"""

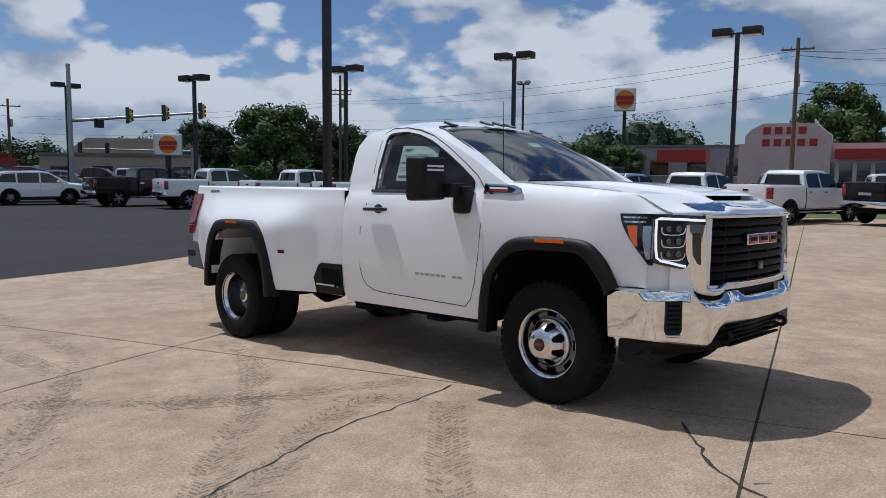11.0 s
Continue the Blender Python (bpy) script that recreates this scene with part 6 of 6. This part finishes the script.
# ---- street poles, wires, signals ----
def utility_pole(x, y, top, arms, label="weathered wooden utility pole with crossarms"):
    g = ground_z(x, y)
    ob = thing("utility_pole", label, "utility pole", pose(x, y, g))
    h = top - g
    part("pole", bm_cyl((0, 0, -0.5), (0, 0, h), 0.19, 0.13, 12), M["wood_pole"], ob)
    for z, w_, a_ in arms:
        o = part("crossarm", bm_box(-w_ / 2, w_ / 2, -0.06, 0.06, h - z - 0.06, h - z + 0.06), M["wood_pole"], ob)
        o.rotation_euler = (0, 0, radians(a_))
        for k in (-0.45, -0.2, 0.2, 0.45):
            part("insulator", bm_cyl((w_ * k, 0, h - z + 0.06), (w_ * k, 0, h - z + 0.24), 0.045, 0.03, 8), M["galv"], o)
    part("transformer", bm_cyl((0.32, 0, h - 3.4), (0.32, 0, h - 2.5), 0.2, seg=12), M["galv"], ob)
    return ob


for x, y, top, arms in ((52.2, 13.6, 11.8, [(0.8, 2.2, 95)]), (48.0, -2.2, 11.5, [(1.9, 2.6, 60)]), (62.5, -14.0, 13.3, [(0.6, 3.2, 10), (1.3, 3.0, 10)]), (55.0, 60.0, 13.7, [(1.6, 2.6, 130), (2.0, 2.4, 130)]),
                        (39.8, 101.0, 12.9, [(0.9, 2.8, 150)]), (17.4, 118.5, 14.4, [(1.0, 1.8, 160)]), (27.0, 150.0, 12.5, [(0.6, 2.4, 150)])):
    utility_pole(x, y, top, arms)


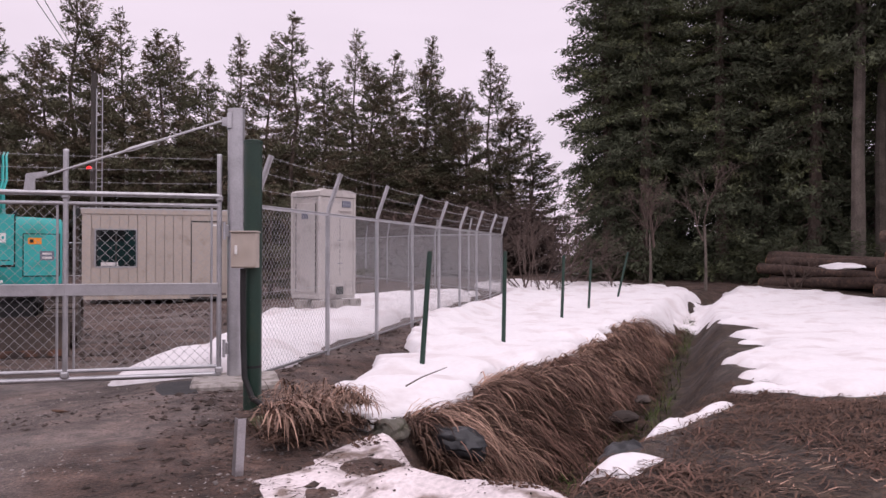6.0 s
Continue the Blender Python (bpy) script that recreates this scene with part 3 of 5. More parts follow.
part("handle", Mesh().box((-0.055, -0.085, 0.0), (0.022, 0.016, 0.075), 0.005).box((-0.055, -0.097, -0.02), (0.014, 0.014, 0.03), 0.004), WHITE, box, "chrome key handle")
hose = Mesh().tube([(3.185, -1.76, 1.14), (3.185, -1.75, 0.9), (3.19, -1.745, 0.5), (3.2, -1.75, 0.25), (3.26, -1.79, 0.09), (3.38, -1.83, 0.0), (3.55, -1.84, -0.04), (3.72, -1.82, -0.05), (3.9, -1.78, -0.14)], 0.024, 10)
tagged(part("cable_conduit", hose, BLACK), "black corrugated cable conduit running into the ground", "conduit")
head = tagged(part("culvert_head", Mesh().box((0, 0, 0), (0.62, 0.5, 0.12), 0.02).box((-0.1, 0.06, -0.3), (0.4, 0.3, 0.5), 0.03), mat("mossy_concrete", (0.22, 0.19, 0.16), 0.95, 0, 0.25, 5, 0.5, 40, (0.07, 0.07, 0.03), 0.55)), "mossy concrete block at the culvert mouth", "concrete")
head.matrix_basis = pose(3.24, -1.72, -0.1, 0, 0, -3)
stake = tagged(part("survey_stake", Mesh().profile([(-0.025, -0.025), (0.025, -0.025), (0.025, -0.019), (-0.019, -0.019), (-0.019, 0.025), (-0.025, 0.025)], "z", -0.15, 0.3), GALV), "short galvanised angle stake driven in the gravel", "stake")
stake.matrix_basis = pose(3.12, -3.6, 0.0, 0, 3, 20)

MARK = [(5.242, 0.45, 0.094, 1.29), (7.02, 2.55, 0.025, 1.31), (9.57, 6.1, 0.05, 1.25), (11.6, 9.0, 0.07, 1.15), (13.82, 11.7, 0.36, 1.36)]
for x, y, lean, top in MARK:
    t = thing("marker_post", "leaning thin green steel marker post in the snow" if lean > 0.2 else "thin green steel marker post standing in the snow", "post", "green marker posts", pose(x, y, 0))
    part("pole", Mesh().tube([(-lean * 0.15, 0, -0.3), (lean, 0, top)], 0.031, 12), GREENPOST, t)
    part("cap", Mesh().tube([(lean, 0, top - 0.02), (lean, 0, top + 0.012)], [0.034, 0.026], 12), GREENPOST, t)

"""

The exercise - Please write out all the data again word for word, but not the pictures.

Complete response -
11.0 s
Continue the Blender Python (bpy) script that recreates this scene with part 6 of 6. This part finishes the script.
# ---- street poles, wires, signals ----
def utility_pole(x, y, top, arms, label="weathered wooden utility pole with crossarms"):
    g = ground_z(x, y)
    ob = thing("utility_pole", label, "utility pole", pose(x, y, g))
    h = top - g
    part("pole", bm_cyl((0, 0, -0.5), (0, 0, h), 0.19, 0.13, 12), M["wood_pole"], ob)
    for z, w_, a_ in arms:
        o = part("crossarm", bm_box(-w_ / 2, w_ / 2, -0.06, 0.06, h - z - 0.06, h - z + 0.06), M["wood_pole"], ob)
        o.rotation_euler = (0, 0, radians(a_))
        for k in (-0.45, -0.2, 0.2, 0.45):
            part("insulator", bm_cyl((w_ * k, 0, h - z + 0.06), (w_ * k, 0, h - z + 0.24), 0.045, 0.03, 8), M["galv"], o)
    part("transformer", bm_cyl((0.32, 0, h - 3.4), (0.32, 0, h - 2.5), 0.2, seg=12), M["galv"], ob)
    return ob


for x, y, top, arms in ((52.2, 13.6, 11.8, [(0.8, 2.2, 95)]), (48.0, -2.2, 11.5, [(1.9, 2.6, 60)]), (62.5, -14.0, 13.3, [(0.6, 3.2, 10), (1.3, 3.0, 10)]), (55.0, 60.0, 13.7, [(1.6, 2.6, 130), (2.0, 2.4, 130)]),
                        (39.8, 101.0, 12.9, [(0.9, 2.8, 150)]), (17.4, 118.5, 14.4, [(1.0, 1.8, 160)]), (27.0, 150.0, 12.5, [(0.6, 2.4, 150)])):
    utility_pole(x, y, top, arms)


6.0 s
Continue the Blender Python (bpy) script that recreates this scene with part 3 of 5. More parts follow.
part("handle", Mesh().box((-0.055, -0.085, 0.0), (0.022, 0.016, 0.075), 0.005).box((-0.055, -0.097, -0.02), (0.014, 0.014, 0.03), 0.004), WHITE, box, "chrome key handle")
hose = Mesh().tube([(3.185, -1.76, 1.14), (3.185, -1.75, 0.9), (3.19, -1.745, 0.5), (3.2, -1.75, 0.25), (3.26, -1.79, 0.09), (3.38, -1.83, 0.0), (3.55, -1.84, -0.04), (3.72, -1.82, -0.05), (3.9, -1.78, -0.14)], 0.024, 10)
tagged(part("cable_conduit", hose, BLACK), "black corrugated cable conduit running into the ground", "conduit")
head = tagged(part("culvert_head", Mesh().box((0, 0, 0), (0.62, 0.5, 0.12), 0.02).box((-0.1, 0.06, -0.3), (0.4, 0.3, 0.5), 0.03), mat("mossy_concrete", (0.22, 0.19, 0.16), 0.95, 0, 0.25, 5, 0.5, 40, (0.07, 0.07, 0.03), 0.55)), "mossy concrete block at the culvert mouth", "concrete")
head.matrix_basis = pose(3.24, -1.72, -0.1, 0, 0, -3)
stake = tagged(part("survey_stake", Mesh().profile([(-0.025, -0.025), (0.025, -0.025), (0.025, -0.019), (-0.019, -0.019), (-0.019, 0.025), (-0.025, 0.025)], "z", -0.15, 0.3), GALV), "short galvanised angle stake driven in the gravel", "stake")
stake.matrix_basis = pose(3.12, -3.6, 0.0, 0, 3, 20)

MARK = [(5.242, 0.45, 0.094, 1.29), (7.02, 2.55, 0.025, 1.31), (9.57, 6.1, 0.05, 1.25), (11.6, 9.0, 0.07, 1.15), (13.82, 11.7, 0.36, 1.36)]
for x, y, lean, top in MARK:
    t = thing("marker_post", "leaning thin green steel marker post in the snow" if lean > 0.2 else "thin green steel marker post standing in the snow", "post", "green marker posts", pose(x, y, 0))
    part("pole", Mesh().tube([(-lean * 0.15, 0, -0.3), (lean, 0, top)], 0.031, 12), GREENPOST, t)
    part("cap", Mesh().tube([(lean, 0, top - 0.02), (lean, 0, top + 0.012)], [0.034, 0.026], 12), GREENPOST, t)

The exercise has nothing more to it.